Start of RECORDED DATA
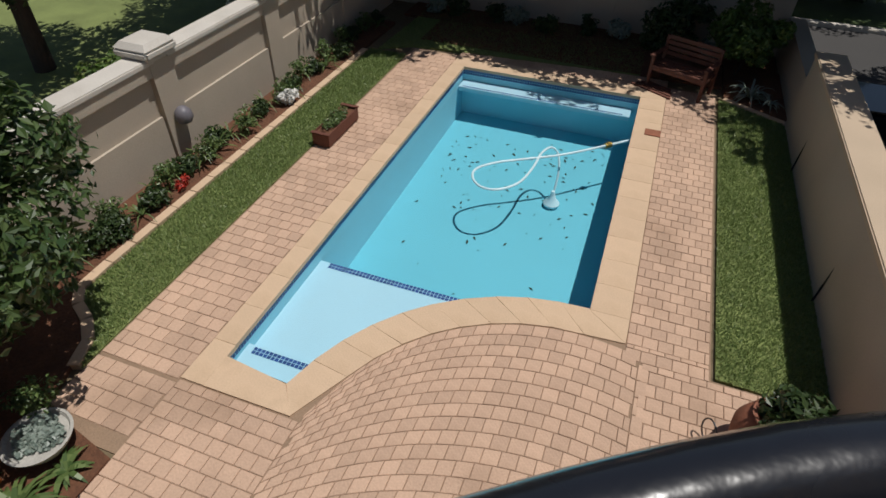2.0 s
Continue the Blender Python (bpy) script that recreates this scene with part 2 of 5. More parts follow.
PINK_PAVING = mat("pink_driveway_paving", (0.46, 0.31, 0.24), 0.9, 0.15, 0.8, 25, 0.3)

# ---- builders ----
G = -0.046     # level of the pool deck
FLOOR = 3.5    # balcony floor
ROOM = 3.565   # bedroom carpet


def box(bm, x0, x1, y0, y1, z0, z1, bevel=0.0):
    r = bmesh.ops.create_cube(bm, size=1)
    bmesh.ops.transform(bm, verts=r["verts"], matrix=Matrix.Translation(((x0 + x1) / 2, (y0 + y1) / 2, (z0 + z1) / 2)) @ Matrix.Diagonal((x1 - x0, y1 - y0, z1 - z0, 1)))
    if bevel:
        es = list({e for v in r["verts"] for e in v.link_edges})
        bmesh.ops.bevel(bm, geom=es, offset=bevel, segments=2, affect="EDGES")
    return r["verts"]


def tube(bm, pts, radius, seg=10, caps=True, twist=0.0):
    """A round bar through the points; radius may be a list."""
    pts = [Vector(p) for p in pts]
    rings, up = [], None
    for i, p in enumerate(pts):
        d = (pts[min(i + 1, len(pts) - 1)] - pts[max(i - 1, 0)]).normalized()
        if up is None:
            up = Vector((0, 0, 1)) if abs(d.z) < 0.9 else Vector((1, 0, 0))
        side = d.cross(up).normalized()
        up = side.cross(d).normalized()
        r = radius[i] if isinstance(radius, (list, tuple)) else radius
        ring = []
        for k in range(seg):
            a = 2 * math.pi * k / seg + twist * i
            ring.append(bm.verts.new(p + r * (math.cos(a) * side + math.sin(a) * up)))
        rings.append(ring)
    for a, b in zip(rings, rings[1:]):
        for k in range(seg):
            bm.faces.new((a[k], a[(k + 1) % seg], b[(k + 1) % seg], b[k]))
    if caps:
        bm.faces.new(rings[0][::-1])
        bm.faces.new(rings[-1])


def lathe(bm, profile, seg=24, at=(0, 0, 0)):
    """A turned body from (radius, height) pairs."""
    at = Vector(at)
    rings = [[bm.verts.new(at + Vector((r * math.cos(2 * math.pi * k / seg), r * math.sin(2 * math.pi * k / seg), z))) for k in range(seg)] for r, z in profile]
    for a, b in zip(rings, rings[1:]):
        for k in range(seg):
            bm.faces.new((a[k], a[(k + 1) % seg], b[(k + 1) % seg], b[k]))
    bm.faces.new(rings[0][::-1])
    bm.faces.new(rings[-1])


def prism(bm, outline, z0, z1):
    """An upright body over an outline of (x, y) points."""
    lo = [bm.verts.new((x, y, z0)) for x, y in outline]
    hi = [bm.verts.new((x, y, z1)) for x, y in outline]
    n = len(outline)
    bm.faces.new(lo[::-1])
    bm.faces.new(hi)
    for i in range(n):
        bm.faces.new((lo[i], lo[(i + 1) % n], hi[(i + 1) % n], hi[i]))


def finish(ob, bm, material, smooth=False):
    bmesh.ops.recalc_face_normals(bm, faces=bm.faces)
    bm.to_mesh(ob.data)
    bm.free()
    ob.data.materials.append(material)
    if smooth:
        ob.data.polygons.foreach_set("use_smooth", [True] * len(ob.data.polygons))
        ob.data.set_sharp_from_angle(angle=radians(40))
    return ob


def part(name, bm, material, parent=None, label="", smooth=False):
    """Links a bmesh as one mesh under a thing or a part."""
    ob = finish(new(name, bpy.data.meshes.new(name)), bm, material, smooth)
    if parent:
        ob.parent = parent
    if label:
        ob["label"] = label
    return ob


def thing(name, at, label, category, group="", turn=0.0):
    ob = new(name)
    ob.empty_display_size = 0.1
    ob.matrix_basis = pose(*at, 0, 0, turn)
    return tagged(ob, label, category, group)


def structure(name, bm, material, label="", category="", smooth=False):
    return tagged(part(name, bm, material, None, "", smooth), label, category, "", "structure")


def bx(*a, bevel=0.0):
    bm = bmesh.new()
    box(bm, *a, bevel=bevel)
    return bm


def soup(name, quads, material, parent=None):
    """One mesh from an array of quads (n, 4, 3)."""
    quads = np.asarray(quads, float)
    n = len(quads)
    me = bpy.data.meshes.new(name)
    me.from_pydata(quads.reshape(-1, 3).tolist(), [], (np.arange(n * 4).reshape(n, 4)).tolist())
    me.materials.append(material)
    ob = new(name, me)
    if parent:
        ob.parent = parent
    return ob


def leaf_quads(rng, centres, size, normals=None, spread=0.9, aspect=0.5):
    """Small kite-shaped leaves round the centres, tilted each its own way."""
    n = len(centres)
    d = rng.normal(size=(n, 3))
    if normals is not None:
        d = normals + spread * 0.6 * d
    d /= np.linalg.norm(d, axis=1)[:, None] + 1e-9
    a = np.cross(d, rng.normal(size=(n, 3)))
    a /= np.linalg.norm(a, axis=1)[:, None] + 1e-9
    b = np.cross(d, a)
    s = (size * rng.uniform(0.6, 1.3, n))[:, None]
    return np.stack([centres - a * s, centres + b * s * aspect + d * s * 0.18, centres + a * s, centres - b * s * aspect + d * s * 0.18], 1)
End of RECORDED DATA
### WHAT IS REQUIRED
Without the pictures, output the full listing exactly as it stands.

### RESULT FOR THIS TASK
2.0 s
Continue the Blender Python (bpy) script that recreates this scene with part 2 of 5. More parts follow.
PINK_PAVING = mat("pink_driveway_paving", (0.46, 0.31, 0.24), 0.9, 0.15, 0.8, 25, 0.3)

# ---- builders ----
G = -0.046     # level of the pool deck
FLOOR = 3.5    # balcony floor
ROOM = 3.565   # bedroom carpet


def box(bm, x0, x1, y0, y1, z0, z1, bevel=0.0):
    r = bmesh.ops.create_cube(bm, size=1)
    bmesh.ops.transform(bm, verts=r["verts"], matrix=Matrix.Translation(((x0 + x1) / 2, (y0 + y1) / 2, (z0 + z1) / 2)) @ Matrix.Diagonal((x1 - x0, y1 - y0, z1 - z0, 1)))
    if bevel:
        es = list({e for v in r["verts"] for e in v.link_edges})
        bmesh.ops.bevel(bm, geom=es, offset=bevel, segments=2, affect="EDGES")
    return r["verts"]


def tube(bm, pts, radius, seg=10, caps=True, twist=0.0):
    """A round bar through the points; radius may be a list."""
    pts = [Vector(p) for p in pts]
    rings, up = [], None
    for i, p in enumerate(pts):
        d = (pts[min(i + 1, len(pts) - 1)] - pts[max(i - 1, 0)]).normalized()
        if up is None:
            up = Vector((0, 0, 1)) if abs(d.z) < 0.9 else Vector((1, 0, 0))
        side = d.cross(up).normalized()
        up = side.cross(d).normalized()
        r = radius[i] if isinstance(radius, (list, tuple)) else radius
        ring = []
        for k in range(seg):
            a = 2 * math.pi * k / seg + twist * i
            ring.append(bm.verts.new(p + r * (math.cos(a) * side + math.sin(a) * up)))
        rings.append(ring)
    for a, b in zip(rings, rings[1:]):
        for k in range(seg):
            bm.faces.new((a[k], a[(k + 1) % seg], b[(k + 1) % seg], b[k]))
    if caps:
        bm.faces.new(rings[0][::-1])
        bm.faces.new(rings[-1])


def lathe(bm, profile, seg=24, at=(0, 0, 0)):
    """A turned body from (radius, height) pairs."""
    at = Vector(at)
    rings = [[bm.verts.new(at + Vector((r * math.cos(2 * math.pi * k / seg), r * math.sin(2 * math.pi * k / seg), z))) for k in range(seg)] for r, z in profile]
    for a, b in zip(rings, rings[1:]):
        for k in range(seg):
            bm.faces.new((a[k], a[(k + 1) % seg], b[(k + 1) % seg], b[k]))
    bm.faces.new(rings[0][::-1])
    bm.faces.new(rings[-1])


def prism(bm, outline, z0, z1):
    """An upright body over an outline of (x, y) points."""
    lo = [bm.verts.new((x, y, z0)) for x, y in outline]
    hi = [bm.verts.new((x, y, z1)) for x, y in outline]
    n = len(outline)
    bm.faces.new(lo[::-1])
    bm.faces.new(hi)
    for i in range(n):
        bm.faces.new((lo[i], lo[(i + 1) % n], hi[(i + 1) % n], hi[i]))


def finish(ob, bm, material, smooth=False):
    bmesh.ops.recalc_face_normals(bm, faces=bm.faces)
    bm.to_mesh(ob.data)
    bm.free()
    ob.data.materials.append(material)
    if smooth:
        ob.data.polygons.foreach_set("use_smooth", [True] * len(ob.data.polygons))
        ob.data.set_sharp_from_angle(angle=radians(40))
    return ob


def part(name, bm, material, parent=None, label="", smooth=False):
    """Links a bmesh as one mesh under a thing or a part."""
    ob = finish(new(name, bpy.data.meshes.new(name)), bm, material, smooth)
    if parent:
        ob.parent = parent
    if label:
        ob["label"] = label
    return ob


def thing(name, at, label, category, group="", turn=0.0):
    ob = new(name)
    ob.empty_display_size = 0.1
    ob.matrix_basis = pose(*at, 0, 0, turn)
    return tagged(ob, label, category, group)


def structure(name, bm, material, label="", category="", smooth=False):
    return tagged(part(name, bm, material, None, "", smooth), label, category, "", "structure")


def bx(*a, bevel=0.0):
    bm = bmesh.new()
    box(bm, *a, bevel=bevel)
    return bm


def soup(name, quads, material, parent=None):
    """One mesh from an array of quads (n, 4, 3)."""
    quads = np.asarray(quads, float)
    n = len(quads)
    me = bpy.data.meshes.new(name)
    me.from_pydata(quads.reshape(-1, 3).tolist(), [], (np.arange(n * 4).reshape(n, 4)).tolist())
    me.materials.append(material)
    ob = new(name, me)
    if parent:
        ob.parent = parent
    return ob


def leaf_quads(rng, centres, size, normals=None, spread=0.9, aspect=0.5):
    """Small kite-shaped leaves round the centres, tilted each its own way."""
    n = len(centres)
    d = rng.normal(size=(n, 3))
    if normals is not None:
        d = normals + spread * 0.6 * d
    d /= np.linalg.norm(d, axis=1)[:, None] + 1e-9
    a = np.cross(d, rng.normal(size=(n, 3)))
    a /= np.linalg.norm(a, axis=1)[:, None] + 1e-9
    b = np.cross(d, a)
    s = (size * rng.uniform(0.6, 1.3, n))[:, None]
    return np.stack([centres - a * s, centres + b * s * aspect + d * s * 0.18, centres + a * s, centres - b * s * aspect + d * s * 0.18], 1)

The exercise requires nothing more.